--- BEGIN ---

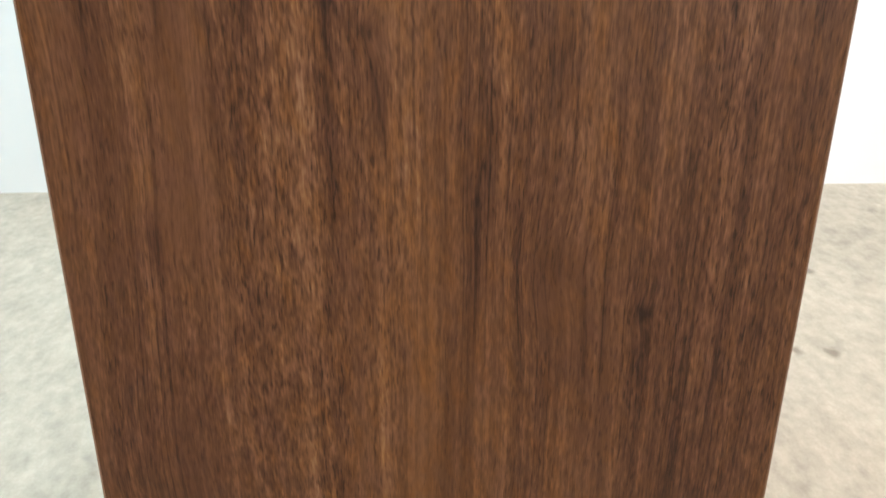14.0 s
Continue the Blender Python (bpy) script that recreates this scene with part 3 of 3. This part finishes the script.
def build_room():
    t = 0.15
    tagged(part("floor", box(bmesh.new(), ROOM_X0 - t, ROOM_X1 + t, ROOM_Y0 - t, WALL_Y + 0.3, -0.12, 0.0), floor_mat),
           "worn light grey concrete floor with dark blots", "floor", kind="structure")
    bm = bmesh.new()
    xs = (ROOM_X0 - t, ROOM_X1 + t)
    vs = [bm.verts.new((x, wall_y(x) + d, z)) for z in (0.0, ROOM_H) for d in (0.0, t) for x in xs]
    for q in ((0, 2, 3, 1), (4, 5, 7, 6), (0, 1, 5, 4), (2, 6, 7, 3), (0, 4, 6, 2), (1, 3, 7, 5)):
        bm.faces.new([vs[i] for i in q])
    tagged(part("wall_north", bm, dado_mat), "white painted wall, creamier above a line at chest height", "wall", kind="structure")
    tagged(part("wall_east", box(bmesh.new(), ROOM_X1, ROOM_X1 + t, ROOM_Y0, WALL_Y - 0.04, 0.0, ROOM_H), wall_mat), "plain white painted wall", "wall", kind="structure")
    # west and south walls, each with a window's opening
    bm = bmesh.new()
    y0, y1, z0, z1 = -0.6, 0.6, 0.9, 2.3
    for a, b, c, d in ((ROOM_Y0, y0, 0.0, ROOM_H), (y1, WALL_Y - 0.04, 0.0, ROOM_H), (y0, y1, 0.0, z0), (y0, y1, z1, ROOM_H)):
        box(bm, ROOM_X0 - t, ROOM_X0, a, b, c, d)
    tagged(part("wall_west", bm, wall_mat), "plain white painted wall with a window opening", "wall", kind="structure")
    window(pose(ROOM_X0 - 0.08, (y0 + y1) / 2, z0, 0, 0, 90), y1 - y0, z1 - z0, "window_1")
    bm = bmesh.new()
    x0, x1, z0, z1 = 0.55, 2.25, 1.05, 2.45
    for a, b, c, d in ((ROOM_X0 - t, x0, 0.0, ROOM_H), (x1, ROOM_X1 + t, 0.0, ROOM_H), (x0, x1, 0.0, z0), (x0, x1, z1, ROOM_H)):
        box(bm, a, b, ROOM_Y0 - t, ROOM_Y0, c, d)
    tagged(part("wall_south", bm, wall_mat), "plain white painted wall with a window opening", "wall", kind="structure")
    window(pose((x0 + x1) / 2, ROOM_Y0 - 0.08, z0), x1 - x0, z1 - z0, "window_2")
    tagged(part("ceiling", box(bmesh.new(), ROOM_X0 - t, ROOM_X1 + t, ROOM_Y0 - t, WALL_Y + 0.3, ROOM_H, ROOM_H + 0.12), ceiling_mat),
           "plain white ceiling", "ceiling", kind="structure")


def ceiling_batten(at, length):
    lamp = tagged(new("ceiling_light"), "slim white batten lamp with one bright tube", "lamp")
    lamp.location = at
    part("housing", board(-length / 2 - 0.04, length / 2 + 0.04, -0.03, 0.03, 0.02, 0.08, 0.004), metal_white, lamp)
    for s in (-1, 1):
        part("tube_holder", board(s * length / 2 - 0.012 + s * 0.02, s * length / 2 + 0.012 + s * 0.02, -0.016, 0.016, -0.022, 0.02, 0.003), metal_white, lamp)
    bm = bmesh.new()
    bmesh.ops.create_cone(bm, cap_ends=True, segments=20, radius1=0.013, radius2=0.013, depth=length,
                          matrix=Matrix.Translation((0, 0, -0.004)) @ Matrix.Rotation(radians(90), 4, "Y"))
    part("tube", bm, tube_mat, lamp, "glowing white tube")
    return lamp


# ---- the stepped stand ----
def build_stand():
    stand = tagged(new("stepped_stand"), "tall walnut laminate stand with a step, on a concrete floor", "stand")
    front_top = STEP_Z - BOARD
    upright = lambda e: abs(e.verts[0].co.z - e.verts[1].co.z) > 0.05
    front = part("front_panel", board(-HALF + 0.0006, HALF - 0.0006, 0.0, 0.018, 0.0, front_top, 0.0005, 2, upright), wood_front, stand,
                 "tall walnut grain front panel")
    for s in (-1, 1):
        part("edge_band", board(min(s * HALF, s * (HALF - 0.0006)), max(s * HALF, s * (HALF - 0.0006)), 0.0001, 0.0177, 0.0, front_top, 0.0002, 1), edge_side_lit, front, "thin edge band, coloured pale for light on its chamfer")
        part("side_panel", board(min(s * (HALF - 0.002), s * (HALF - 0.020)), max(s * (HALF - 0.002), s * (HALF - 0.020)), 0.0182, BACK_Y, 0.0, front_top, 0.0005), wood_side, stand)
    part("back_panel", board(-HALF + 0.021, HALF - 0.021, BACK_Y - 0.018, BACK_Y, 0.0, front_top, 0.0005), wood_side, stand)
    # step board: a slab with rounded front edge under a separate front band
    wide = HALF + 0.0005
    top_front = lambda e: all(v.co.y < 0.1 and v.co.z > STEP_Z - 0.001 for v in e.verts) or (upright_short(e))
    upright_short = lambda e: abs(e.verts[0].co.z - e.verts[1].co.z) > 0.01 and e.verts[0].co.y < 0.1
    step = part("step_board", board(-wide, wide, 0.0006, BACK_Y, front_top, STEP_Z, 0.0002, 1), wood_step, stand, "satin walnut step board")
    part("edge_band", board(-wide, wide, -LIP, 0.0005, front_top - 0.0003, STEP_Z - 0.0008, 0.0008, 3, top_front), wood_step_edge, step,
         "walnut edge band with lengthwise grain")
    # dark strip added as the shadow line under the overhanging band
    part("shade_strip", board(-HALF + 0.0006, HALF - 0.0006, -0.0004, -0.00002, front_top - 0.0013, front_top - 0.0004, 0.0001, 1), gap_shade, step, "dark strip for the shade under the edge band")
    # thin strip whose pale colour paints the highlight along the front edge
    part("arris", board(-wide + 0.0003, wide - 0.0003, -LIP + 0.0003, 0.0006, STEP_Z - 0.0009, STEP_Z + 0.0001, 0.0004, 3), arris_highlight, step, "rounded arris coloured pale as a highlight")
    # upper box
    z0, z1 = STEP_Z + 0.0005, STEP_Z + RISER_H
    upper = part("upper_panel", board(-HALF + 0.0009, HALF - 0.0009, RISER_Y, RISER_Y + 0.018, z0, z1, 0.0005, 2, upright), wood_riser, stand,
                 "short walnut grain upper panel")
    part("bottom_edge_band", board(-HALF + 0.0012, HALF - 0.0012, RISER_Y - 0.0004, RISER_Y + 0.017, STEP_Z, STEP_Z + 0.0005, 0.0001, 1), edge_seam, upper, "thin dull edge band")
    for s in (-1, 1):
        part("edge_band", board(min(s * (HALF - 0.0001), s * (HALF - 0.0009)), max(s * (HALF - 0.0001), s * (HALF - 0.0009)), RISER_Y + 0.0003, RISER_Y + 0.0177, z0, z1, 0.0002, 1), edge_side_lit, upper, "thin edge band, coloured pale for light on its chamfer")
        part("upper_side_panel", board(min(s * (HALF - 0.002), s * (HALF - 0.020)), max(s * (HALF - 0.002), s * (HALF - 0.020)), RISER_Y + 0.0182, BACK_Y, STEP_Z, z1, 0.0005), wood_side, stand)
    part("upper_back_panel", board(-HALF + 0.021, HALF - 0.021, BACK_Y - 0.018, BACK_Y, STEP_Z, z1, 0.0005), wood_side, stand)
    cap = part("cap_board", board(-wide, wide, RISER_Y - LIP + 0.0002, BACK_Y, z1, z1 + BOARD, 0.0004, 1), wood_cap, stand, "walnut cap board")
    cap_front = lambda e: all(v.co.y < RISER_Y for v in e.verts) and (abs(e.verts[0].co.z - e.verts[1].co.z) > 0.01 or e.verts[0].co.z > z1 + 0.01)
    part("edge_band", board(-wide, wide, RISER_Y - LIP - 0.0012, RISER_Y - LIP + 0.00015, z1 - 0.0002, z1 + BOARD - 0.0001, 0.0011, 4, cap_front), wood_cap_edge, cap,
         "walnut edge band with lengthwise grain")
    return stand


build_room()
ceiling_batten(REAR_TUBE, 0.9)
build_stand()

--- END ---
--- BEGIN ---

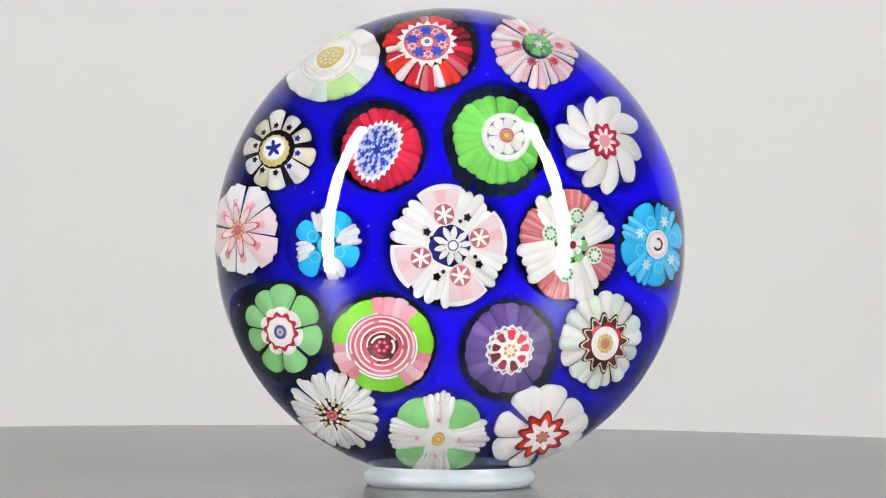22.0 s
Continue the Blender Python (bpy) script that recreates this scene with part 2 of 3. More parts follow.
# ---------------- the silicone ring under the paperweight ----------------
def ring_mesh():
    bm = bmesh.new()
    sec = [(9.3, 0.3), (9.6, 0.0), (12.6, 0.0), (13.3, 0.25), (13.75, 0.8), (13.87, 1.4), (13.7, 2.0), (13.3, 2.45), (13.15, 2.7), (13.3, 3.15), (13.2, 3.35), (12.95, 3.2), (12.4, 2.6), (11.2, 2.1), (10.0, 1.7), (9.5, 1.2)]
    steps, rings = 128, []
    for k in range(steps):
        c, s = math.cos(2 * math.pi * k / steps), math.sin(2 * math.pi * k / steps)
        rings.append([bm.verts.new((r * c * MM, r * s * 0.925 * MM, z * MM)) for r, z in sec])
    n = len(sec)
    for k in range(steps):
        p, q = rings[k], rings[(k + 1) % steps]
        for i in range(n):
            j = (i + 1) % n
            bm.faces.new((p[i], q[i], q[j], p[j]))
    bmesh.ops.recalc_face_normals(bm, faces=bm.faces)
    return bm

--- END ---

▶ **WRITTEN TASK**:
Read the entries and select each line where the word "recreates" is found.

▶ **RESULT FOR THIS TASK**:
Continue the Blender Python (bpy) script that recreates this scene with part 3 of 3. This part finishes the script.
Continue the Blender Python (bpy) script that recreates this scene with part 2 of 3. More parts follow.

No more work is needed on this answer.